* _RECORDED DATA_:
● ● ● ●

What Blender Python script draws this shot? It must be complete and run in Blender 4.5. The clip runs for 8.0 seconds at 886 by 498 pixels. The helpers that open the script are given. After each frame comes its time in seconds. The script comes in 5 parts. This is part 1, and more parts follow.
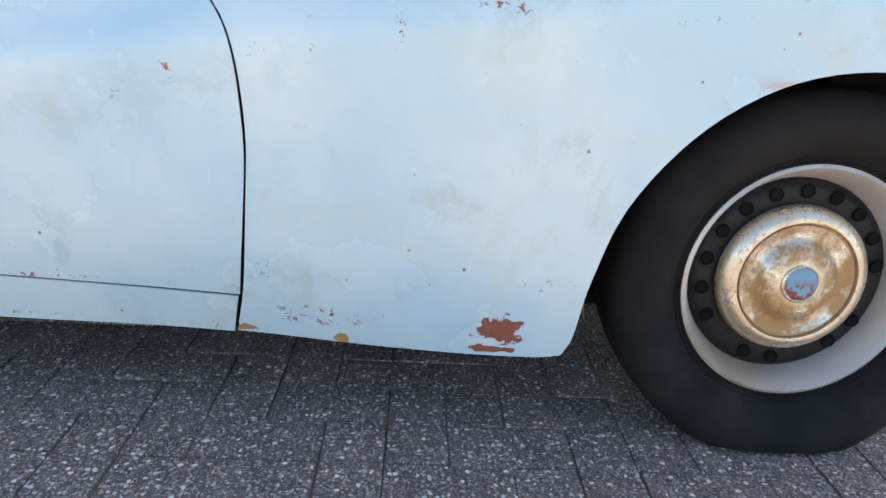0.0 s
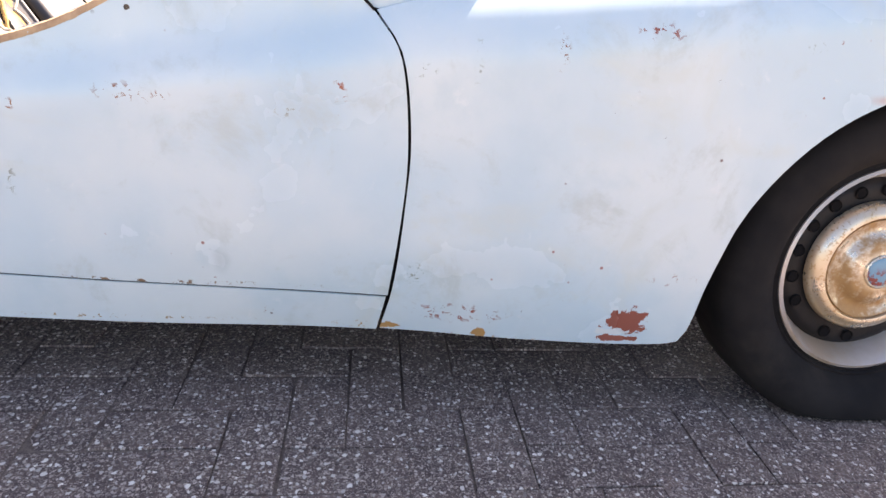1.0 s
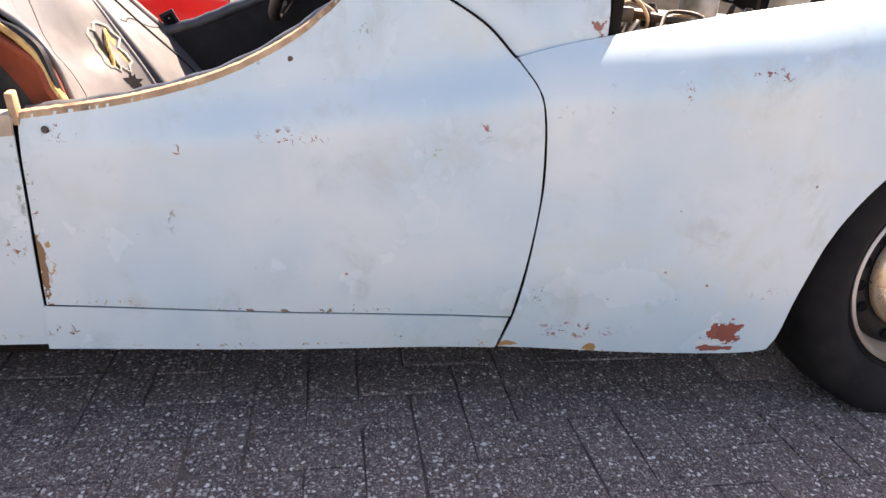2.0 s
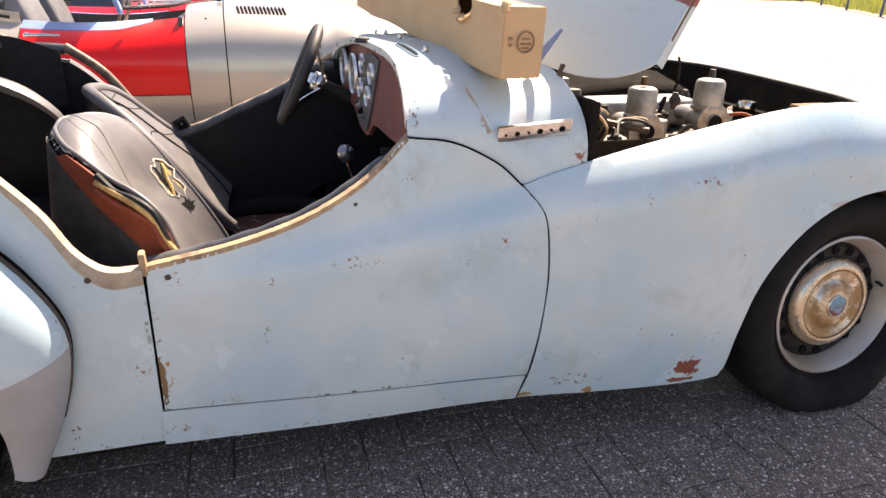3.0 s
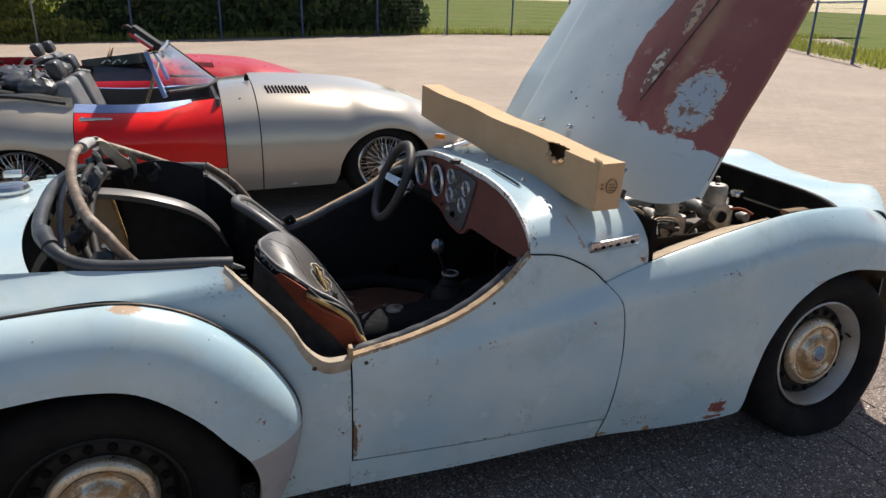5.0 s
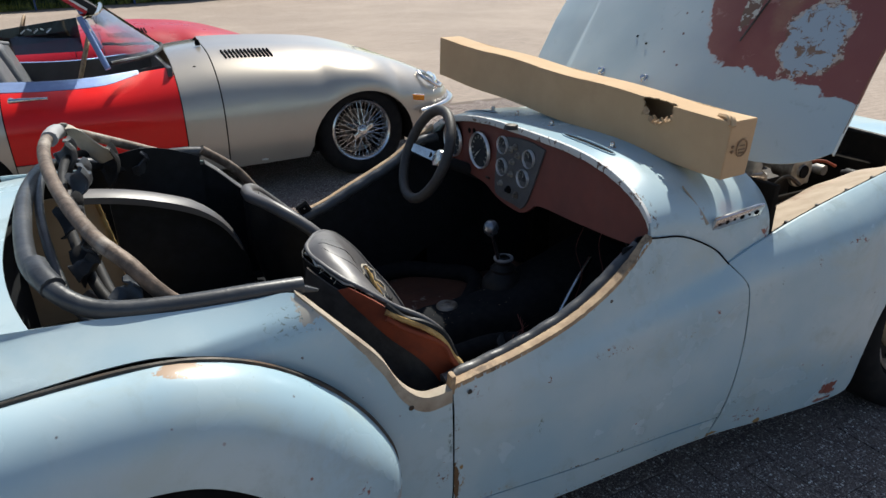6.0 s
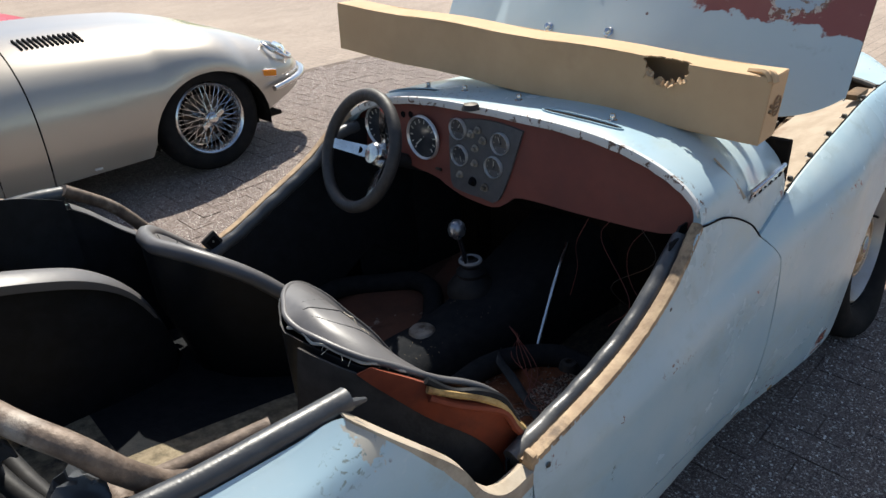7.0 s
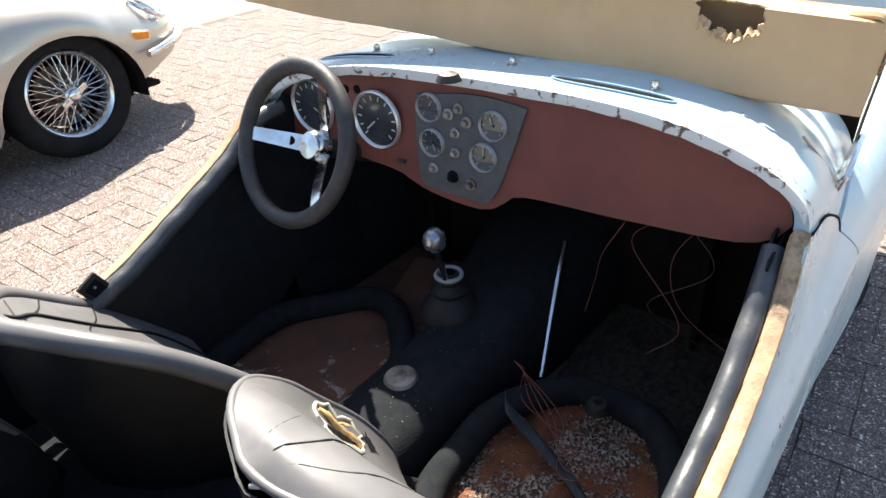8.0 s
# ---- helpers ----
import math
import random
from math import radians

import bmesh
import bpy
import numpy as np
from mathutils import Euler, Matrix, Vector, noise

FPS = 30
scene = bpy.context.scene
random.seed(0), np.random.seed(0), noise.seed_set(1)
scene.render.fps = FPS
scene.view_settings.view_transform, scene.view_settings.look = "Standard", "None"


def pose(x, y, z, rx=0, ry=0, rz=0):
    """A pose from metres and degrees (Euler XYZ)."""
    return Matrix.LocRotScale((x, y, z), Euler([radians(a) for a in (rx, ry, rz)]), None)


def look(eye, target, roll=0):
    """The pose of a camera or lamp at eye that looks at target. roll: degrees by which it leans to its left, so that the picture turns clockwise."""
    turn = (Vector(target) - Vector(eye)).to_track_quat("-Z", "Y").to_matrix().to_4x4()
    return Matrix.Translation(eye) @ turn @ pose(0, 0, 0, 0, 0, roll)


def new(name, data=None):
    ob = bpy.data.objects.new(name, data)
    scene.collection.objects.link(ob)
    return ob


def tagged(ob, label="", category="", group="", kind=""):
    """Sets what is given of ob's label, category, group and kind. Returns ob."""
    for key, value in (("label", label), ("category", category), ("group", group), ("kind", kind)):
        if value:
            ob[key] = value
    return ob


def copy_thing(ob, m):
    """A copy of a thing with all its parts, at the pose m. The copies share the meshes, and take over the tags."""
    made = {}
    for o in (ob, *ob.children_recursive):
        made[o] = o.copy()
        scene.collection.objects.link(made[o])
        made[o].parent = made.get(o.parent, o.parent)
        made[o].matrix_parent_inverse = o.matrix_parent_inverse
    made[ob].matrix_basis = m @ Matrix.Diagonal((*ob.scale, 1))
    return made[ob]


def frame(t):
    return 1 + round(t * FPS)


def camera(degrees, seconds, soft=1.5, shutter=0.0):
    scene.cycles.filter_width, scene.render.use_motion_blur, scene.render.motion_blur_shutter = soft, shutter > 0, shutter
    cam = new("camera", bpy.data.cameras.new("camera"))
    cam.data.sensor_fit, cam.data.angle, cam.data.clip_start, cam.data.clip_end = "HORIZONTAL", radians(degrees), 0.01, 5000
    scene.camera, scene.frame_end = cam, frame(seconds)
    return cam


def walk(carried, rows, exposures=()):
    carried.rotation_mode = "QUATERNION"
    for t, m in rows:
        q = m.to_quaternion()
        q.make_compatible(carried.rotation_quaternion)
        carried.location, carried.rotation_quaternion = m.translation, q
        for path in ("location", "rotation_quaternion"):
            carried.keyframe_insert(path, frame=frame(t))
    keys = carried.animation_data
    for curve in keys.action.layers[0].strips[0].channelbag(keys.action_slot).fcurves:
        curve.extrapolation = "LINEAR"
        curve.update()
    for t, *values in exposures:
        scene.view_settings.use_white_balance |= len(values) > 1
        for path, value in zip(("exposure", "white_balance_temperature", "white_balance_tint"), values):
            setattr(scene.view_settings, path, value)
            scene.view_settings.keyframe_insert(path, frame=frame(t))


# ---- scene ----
cam = camera(68.6, 8.0)
PATH = [
    (0, (1.652, -1.534, 0.682), (1.746, 0.328, -0.041), 3.9),
    (0.2, (1.579, -1.537, 0.75), (1.724, 0.289, -0.051), 4.6),
    (0.5, (1.485, -1.574, 0.723), (1.737, 0.273, -0.001), 4.5),
    (1, (1.341, -1.578, 0.731), (1.583, 0.248, -0.049), 4.4),
    (1.5, (1.186, -1.579, 0.754), (1.554, 0.219, -0.04), 4.1),
    (1.7, (1.134, -1.582, 0.764), (1.484, 0.222, -0.025), 4.3),
    (2.8, (0.847, -1.724, 0.973), (1.308, 0.076, 0.234), 2.1),
    (3, (0.808, -1.772, 1.06), (1.354, -0.002, 0.306), 1.4),
    (3.5, (0.725, -1.925, 1.211), (1.351, -0.18, 0.461), 3.1),
    (4, (0.582, -2.092, 1.3), (1.144, -0.31, 0.588), 2.5),
    (4.5, (0.458, -2.118, 1.367), (0.986, -0.309, 0.696), 1.6),
    (5, (0.274, -2.019, 1.385), (0.962, -0.264, 0.717), 1.2),
    (5.2, (0.207, -1.958, 1.384), (0.902, -0.221, 0.677), -0.9),
    (6.3, (0.072, -1.373, 1.32), (1.05, 0.164, 0.495), 0.8),
    (6.5, (0.062, -1.285, 1.318), (1.145, 0.157, 0.454), 1.4),
    (7, (0.017, -1.024, 1.333), (1.216, 0.29, 0.417), -4.1),
    (7.5, (0.05, -0.822, 1.307), (1.386, 0.346, 0.386), -4.6),
    (8, (0.213, -0.612, 1.263), (1.556, 0.43, 0.21), -4.0),
]
EXPOSURES = [(0, 2.1, 6900, 10), (0.5, 2.2, 7450, 18), (1.5, 2.05, 7800, 24), (3, 1.40, 7900, 21), (3.5, 1.22, 8000, 21), (4.5, 0.55, 7300, 18), (5, 0.12, 6800, 11), (6.5, 0.04, 6350, 7), (7, 0.35, 6500, 8), (7.5, 0.95, 6750, 9), (8, 1.52, 6750, 8)]
walk(cam, [(t, look(eye, target, roll)) for t, eye, target, roll in PATH], EXPOSURES)

# world, sun
SUN = Vector((0.53, 0.58, 1.0)).normalized()
world = bpy.data.worlds.new("sky")
world.use_nodes = True
scene.world = world
sky = world.node_tree.nodes.new("ShaderNodeTexSky")
sky.sky_type, sky.sun_disc = "NISHITA", False
sky.sun_elevation, sky.sun_rotation = math.asin(SUN.z), math.atan2(SUN.x, SUN.y)
sky.air_density, sky.dust_density = 1.0, 1.2
background = world.node_tree.nodes["Background"]
world.node_tree.links.new(sky.outputs[0], background.inputs[0])
background.inputs[1].default_value = 0.105
sun = new("sun", bpy.data.lights.new("sun", "SUN"))
sun.data.energy, sun.data.angle, sun.data.color = 6.0, radians(0.6), (1.0, 0.94, 0.84)
sun.matrix_world = look((6, 12, 14), Vector((6, 12, 14)) - SUN)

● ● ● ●

Return to the listing above and set it down exactly, leaving out its pictures.

What Blender Python script draws this shot? It must be complete and run in Blender 4.5. The clip runs for 8.0 seconds at 886 by 498 pixels. The helpers that open the script are given. After each frame comes its time in seconds. The script comes in 5 parts. This is part 1, and more parts follow.
0.0 s
1.0 s
2.0 s
3.0 s
5.0 s
6.0 s
7.0 s
8.0 s
# ---- helpers ----
import math
import random
from math import radians

import bmesh
import bpy
import numpy as np
from mathutils import Euler, Matrix, Vector, noise

FPS = 30
scene = bpy.context.scene
random.seed(0), np.random.seed(0), noise.seed_set(1)
scene.render.fps = FPS
scene.view_settings.view_transform, scene.view_settings.look = "Standard", "None"


def pose(x, y, z, rx=0, ry=0, rz=0):
    """A pose from metres and degrees (Euler XYZ)."""
    return Matrix.LocRotScale((x, y, z), Euler([radians(a) for a in (rx, ry, rz)]), None)


def look(eye, target, roll=0):
    """The pose of a camera or lamp at eye that looks at target. roll: degrees by which it leans to its left, so that the picture turns clockwise."""
    turn = (Vector(target) - Vector(eye)).to_track_quat("-Z", "Y").to_matrix().to_4x4()
    return Matrix.Translation(eye) @ turn @ pose(0, 0, 0, 0, 0, roll)


def new(name, data=None):
    ob = bpy.data.objects.new(name, data)
    scene.collection.objects.link(ob)
    return ob


def tagged(ob, label="", category="", group="", kind=""):
    """Sets what is given of ob's label, category, group and kind. Returns ob."""
    for key, value in (("label", label), ("category", category), ("group", group), ("kind", kind)):
        if value:
            ob[key] = value
    return ob


def copy_thing(ob, m):
    """A copy of a thing with all its parts, at the pose m. The copies share the meshes, and take over the tags."""
    made = {}
    for o in (ob, *ob.children_recursive):
        made[o] = o.copy()
        scene.collection.objects.link(made[o])
        made[o].parent = made.get(o.parent, o.parent)
        made[o].matrix_parent_inverse = o.matrix_parent_inverse
    made[ob].matrix_basis = m @ Matrix.Diagonal((*ob.scale, 1))
    return made[ob]


def frame(t):
    return 1 + round(t * FPS)


def camera(degrees, seconds, soft=1.5, shutter=0.0):
    scene.cycles.filter_width, scene.render.use_motion_blur, scene.render.motion_blur_shutter = soft, shutter > 0, shutter
    cam = new("camera", bpy.data.cameras.new("camera"))
    cam.data.sensor_fit, cam.data.angle, cam.data.clip_start, cam.data.clip_end = "HORIZONTAL", radians(degrees), 0.01, 5000
    scene.camera, scene.frame_end = cam, frame(seconds)
    return cam


def walk(carried, rows, exposures=()):
    carried.rotation_mode = "QUATERNION"
    for t, m in rows:
        q = m.to_quaternion()
        q.make_compatible(carried.rotation_quaternion)
        carried.location, carried.rotation_quaternion = m.translation, q
        for path in ("location", "rotation_quaternion"):
            carried.keyframe_insert(path, frame=frame(t))
    keys = carried.animation_data
    for curve in keys.action.layers[0].strips[0].channelbag(keys.action_slot).fcurves:
        curve.extrapolation = "LINEAR"
        curve.update()
    for t, *values in exposures:
        scene.view_settings.use_white_balance |= len(values) > 1
        for path, value in zip(("exposure", "white_balance_temperature", "white_balance_tint"), values):
            setattr(scene.view_settings, path, value)
            scene.view_settings.keyframe_insert(path, frame=frame(t))


# ---- scene ----
cam = camera(68.6, 8.0)
PATH = [
    (0, (1.652, -1.534, 0.682), (1.746, 0.328, -0.041), 3.9),
    (0.2, (1.579, -1.537, 0.75), (1.724, 0.289, -0.051), 4.6),
    (0.5, (1.485, -1.574, 0.723), (1.737, 0.273, -0.001), 4.5),
    (1, (1.341, -1.578, 0.731), (1.583, 0.248, -0.049), 4.4),
    (1.5, (1.186, -1.579, 0.754), (1.554, 0.219, -0.04), 4.1),
    (1.7, (1.134, -1.582, 0.764), (1.484, 0.222, -0.025), 4.3),
    (2.8, (0.847, -1.724, 0.973), (1.308, 0.076, 0.234), 2.1),
    (3, (0.808, -1.772, 1.06), (1.354, -0.002, 0.306), 1.4),
    (3.5, (0.725, -1.925, 1.211), (1.351, -0.18, 0.461), 3.1),
    (4, (0.582, -2.092, 1.3), (1.144, -0.31, 0.588), 2.5),
    (4.5, (0.458, -2.118, 1.367), (0.986, -0.309, 0.696), 1.6),
    (5, (0.274, -2.019, 1.385), (0.962, -0.264, 0.717), 1.2),
    (5.2, (0.207, -1.958, 1.384), (0.902, -0.221, 0.677), -0.9),
    (6.3, (0.072, -1.373, 1.32), (1.05, 0.164, 0.495), 0.8),
    (6.5, (0.062, -1.285, 1.318), (1.145, 0.157, 0.454), 1.4),
    (7, (0.017, -1.024, 1.333), (1.216, 0.29, 0.417), -4.1),
    (7.5, (0.05, -0.822, 1.307), (1.386, 0.346, 0.386), -4.6),
    (8, (0.213, -0.612, 1.263), (1.556, 0.43, 0.21), -4.0),
]
EXPOSURES = [(0, 2.1, 6900, 10), (0.5, 2.2, 7450, 18), (1.5, 2.05, 7800, 24), (3, 1.40, 7900, 21), (3.5, 1.22, 8000, 21), (4.5, 0.55, 7300, 18), (5, 0.12, 6800, 11), (6.5, 0.04, 6350, 7), (7, 0.35, 6500, 8), (7.5, 0.95, 6750, 9), (8, 1.52, 6750, 8)]
walk(cam, [(t, look(eye, target, roll)) for t, eye, target, roll in PATH], EXPOSURES)

# world, sun
SUN = Vector((0.53, 0.58, 1.0)).normalized()
world = bpy.data.worlds.new("sky")
world.use_nodes = True
scene.world = world
sky = world.node_tree.nodes.new("ShaderNodeTexSky")
sky.sky_type, sky.sun_disc = "NISHITA", False
sky.sun_elevation, sky.sun_rotation = math.asin(SUN.z), math.atan2(SUN.x, SUN.y)
sky.air_density, sky.dust_density = 1.0, 1.2
background = world.node_tree.nodes["Background"]
world.node_tree.links.new(sky.outputs[0], background.inputs[0])
background.inputs[1].default_value = 0.105
sun = new("sun", bpy.data.lights.new("sun", "SUN"))
sun.data.energy, sun.data.angle, sun.data.color = 6.0, radians(0.6), (1.0, 0.94, 0.84)
sun.matrix_world = look((6, 12, 14), Vector((6, 12, 14)) - SUN)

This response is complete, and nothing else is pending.